Yıllar yılı Yozgat’ı binalarla dizayn etmeye çalıştık.
Eskipazar’ın tek katlı evlerinden, Tol Çarşı’nın tarihi görüntüsünden, Nohutlu’nun kel tepesinden, Muslubelen’in yokuşundan kurtulmak istedik.
Binaları gösterişli bir Yozgat hayali vardı…
Unutmadık bacalarından duman tüten fabrikaları elbette….
Evet evet, fabrikalarımız da olmalıydı.
Kamu binaları gösterişli, kaldırımları afili.
Yozgat’ı yeniden dizayn etmeliydik, mesela kaldırımda yürüyen insan sayısı artmalı, siyaseten de ayrıca güçlü olmalıydık.
En uygun makyajı aradık yaşadığımız şehre bu yüzden.
Olmadı bir daha olmadı bir daha…
Derken ortaya bir avuç Yozgat’ta çarpık kentleşme, çarpık siyaset, çarpık ticaret, çarpık basın, çarpık ilişkiler silsilesi çıktı! Düzeltelim derken çarpıttık. Büyüklere kızdık, yenilenelim derken büyüklerden de beter hatalar yaptık, üstelik bile bile!
Yozgat’ı yeniden dizayn edebilir miyiz?
İşte bu soruya yanıt verirken tüm bu saydıklarımızdan ve maddesel değişimden öteye gidelim istiyorum.
Olmaz mı sizce…
Bugün dünü, içinde bulunduğumuz bugünü ve yarına dair hesapları düşünüyorum; aslında ciddi ciddi bir zihniyet değişimine ihtiyaç duyduğumuz gerçeğine ulaşıyorum.
Ulan diyorum,
Siyasetçiden iş, aş, torpil beklemeden önce partilisini de olmayanı da kucaklayabilmeli demeliydik… (Zaman aynı partide farklı dünyalara sahip siyasetçilerin çıkar çatışmaları arasında kaybettirdi umutlarımızı.)

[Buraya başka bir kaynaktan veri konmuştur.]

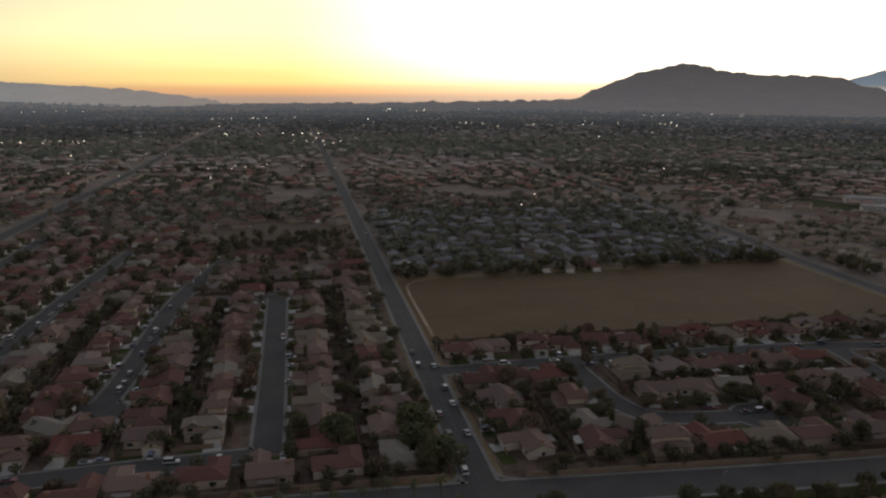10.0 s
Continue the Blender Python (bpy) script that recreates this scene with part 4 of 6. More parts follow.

Belediye Başkanından bize özel hizmet istemek yerine komşumuz için de isteseydik, az ötedeki yolda ayaklarımızın aslında çamura bulaşacağını unutmadan.
Kamuda, tanıdık aramak yerine aslında tüm kamunun bizim olduğunu bilerek hareket edebilseydik.
Ticarette saat kulesi dibine, lise caddesi gölgesine sıkışıp, kazancı kiraya yatırmak yerine Yozgat’ın her yerini değerlendirebilseydik, değer katmak için uğraşabilseydik.
Kalem tutan eller (siz-biz-herkes) biraz daha memleket için yazabilseydik, çizdiklerimizin üstünü memleket adına yarın silebileceğimiz gerçeğini unutmasaydık.
Evet Yozgat değişmeli ama önce Yozgatlı değişmeli.
Zihinlerdeki biz…
Zor mu, imkansız mı, hayal mi?
Zihinsel değişime müsaade etmediğimiz müddetçe, göçen insanları durdurmakta, aslında değiştiğini zannettiğimiz şehrin beton yığınlarına engel olamayacağız.
Yeni Yozgat için çok mu geciktik?
Aslaaa…
Bu işin mihmandarları kimler şehirde…
Siyasette kongreler yapılıyor koltuklar titreyip kendine gelirken, bir siyasi zihniyet değişimi yapamaz mıyız?
Şehrin yeni bir valisi var…
Yeni belediye başkanı.
Yeni STK başkanları…
Biz de yenilenelim baştan aşağıya Yozgat basını olarak.
Ne kadar tıkalı damar varsa açılsın.
Dünün zenginleri nerede?
Hiçbiri yok değil mi?
Nerede o asil sülaleler?
Diyeceğim o ki, ne Yozgat ne de dünya kimseye kalmıyor, yar olmuyor. Vakit çok geçmeden gelin aynaya bakarak değişimi başlatalım.